Toronto van massacre: What we know

Toronto van massacre: What we know
AFP

Toronto (Canada) (AFP) – The suspect in a driving rampage that left 10 dead and 14 injured in Toronto — Canada’s biggest city — was charged with murder and attempted murder on Tuesday.

Alek Minassian, 25, made a brief court appearance to hear the charges against him.

Here are is what we know so far about what the government is calling a deliberate attack:

– The carnage – 

Just before 1:30 pm (1730 GMT) Monday, police received an emergency call reporting pedestrians had been struck by a vehicle on busy Yonge Street in the center of Toronto.

A white rented van sped along that street and up onto the sidewalk at lunchtime for about half a mile (one kilometer).

Within seven minutes of the emergency call, the suspect was arrested near where the van had been abandoned, its front bumper smashed in.

Ten pedestrians were killed and 14 others injured, some in critical condition.

Several of the victims were identified in court documents. Two South Korean nationals and one Jordanian were among the dead.

The first to be publicly named was Anne Marie D’Amico, who worked at a nearby investment management company.

Her family called her a “shining light,” saying: “We hope that in this time, people fight with the same altruism (she had) rather than anger and hatred.”

– The driver –

Police identified the van driver as Minassian, from a Toronto suburb.

The suspect lived with his father and attended a Toronto vocational school. His classmates described him to local media as withdrawn and rather awkward.

His mother once told a local community paper her son suffered from a form of autism known as Asperger’s syndrome, while protesting cuts to mental health services.

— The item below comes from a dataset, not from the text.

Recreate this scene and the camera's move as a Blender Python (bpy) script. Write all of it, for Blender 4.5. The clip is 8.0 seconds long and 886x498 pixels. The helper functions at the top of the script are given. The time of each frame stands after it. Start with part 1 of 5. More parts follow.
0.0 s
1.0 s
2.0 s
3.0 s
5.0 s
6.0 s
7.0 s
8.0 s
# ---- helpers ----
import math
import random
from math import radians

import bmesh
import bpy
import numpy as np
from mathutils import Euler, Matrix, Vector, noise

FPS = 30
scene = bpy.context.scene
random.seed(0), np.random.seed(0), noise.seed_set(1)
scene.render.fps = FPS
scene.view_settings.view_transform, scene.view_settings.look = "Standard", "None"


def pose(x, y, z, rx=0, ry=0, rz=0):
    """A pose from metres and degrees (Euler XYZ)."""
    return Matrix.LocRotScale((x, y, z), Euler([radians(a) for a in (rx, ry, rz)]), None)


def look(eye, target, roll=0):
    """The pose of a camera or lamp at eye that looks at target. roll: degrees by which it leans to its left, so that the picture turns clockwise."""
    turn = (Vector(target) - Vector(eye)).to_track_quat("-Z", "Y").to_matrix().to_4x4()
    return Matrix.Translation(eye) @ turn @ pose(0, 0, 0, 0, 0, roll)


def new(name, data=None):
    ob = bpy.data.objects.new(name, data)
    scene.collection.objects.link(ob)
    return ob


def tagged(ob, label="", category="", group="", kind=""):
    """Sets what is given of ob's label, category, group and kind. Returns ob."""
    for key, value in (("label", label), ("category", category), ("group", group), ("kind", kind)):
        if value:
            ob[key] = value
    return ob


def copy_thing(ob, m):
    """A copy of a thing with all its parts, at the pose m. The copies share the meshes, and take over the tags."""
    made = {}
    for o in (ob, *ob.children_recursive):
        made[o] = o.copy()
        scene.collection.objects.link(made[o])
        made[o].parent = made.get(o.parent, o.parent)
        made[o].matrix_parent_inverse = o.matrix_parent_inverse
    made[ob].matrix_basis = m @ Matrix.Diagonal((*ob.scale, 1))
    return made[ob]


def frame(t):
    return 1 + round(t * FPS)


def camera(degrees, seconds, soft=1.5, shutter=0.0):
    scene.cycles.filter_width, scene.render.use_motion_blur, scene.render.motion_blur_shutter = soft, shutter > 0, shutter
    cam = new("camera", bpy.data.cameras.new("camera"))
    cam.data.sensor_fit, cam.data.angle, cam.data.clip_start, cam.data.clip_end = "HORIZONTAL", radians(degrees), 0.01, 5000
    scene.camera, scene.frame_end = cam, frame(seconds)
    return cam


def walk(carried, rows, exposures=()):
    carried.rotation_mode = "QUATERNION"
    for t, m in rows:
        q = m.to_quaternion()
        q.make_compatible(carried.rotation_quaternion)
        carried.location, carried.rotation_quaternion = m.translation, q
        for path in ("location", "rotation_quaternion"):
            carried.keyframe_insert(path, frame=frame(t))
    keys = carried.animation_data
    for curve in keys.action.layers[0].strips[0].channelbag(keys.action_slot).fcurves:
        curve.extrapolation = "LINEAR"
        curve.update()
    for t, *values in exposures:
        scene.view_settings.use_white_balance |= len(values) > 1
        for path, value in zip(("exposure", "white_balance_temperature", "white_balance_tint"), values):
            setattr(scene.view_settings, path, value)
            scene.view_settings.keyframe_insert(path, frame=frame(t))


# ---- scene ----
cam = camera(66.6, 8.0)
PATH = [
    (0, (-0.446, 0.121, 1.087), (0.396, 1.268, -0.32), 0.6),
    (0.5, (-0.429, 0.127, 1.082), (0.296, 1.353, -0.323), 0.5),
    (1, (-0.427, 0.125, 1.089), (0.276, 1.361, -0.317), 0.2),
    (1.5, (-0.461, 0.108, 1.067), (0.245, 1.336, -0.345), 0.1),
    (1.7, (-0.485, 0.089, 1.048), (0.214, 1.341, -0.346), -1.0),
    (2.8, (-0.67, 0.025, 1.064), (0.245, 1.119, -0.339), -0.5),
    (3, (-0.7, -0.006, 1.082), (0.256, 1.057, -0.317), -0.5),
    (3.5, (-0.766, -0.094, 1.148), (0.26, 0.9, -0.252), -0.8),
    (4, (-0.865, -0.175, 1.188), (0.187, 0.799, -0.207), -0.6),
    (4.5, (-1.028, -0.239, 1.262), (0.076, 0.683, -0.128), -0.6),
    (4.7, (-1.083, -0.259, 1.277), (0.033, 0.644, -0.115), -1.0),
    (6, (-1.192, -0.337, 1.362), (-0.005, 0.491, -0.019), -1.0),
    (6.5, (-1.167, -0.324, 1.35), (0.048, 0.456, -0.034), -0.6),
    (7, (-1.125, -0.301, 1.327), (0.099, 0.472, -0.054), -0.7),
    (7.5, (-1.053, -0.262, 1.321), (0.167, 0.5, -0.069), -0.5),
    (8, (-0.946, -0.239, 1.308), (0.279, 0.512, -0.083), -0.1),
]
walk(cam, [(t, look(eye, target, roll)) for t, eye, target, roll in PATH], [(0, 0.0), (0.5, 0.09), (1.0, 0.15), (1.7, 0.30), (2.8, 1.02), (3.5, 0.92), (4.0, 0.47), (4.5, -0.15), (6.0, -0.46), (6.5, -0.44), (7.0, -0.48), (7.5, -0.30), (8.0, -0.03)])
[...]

At the time of his arrest, he was behaving strangely and holding some kind of object in his left hand as police squared off with him, according to photos seen on social media.

Police handcuffed the man as he lay on the ground.

In his first brief court appearance, Minassian, who has an imposing physical build and a shaved head, wore a white police jumpsuit.

– The motive: ‘deliberate’ but why? –  

Authorities said Minassian had no police record, and Public Safety Minister Ralph Goodale downplayed a theory of a terror attack such as those carried out by extremists in London, Nice and other major cities, saying there was “no discernable connection to national security.”

Police said they hoped their questioning of Minassian would shed light on his motive. 

The city’s police chief Mark Saunders said his “actions definitely looked deliberate,” adding that the driver jumped up onto the sidewalk as well as driving erratically on the street.

Toronto Mayor John Tory, meanwhile, told a city council meeting on Tuesday: “People are scared, they are unsure of what happened or why.”

“We do not have all of the answers,” he said, “and they may not come for some time.”

– Anger at women –

So far police have revealed that the victims were “predominantly women” and that Minassian had posted a “cryptic message” on Facebook minutes before the assault in Toronto.

In the post, Minassian praised mass killer Elliot Rodger — a 22-year-old American who murdered six people and then killed himself in California in 2014, and who had professed frustration over his virginity and women rejecting him — as a “supreme gentleman.”

The suspect’s now-deleted post also referred to the “Incel Rebellion” — “incel” is short for “involuntarily celibate” and is often used in connection with online groups of men who are known to rant against women. 

“We will overthrow all the Chads and Stacys!” the post read, monikers used in the community to describe people who have no trouble finding sexual partners.

Online conversation forum Reddit last November banned a subsection of its site that catered to sexually frustrated men — who blame women for their celibacy — for “violent content.” 

But numerous incel forums remain active on Reddit in addition to many other sites.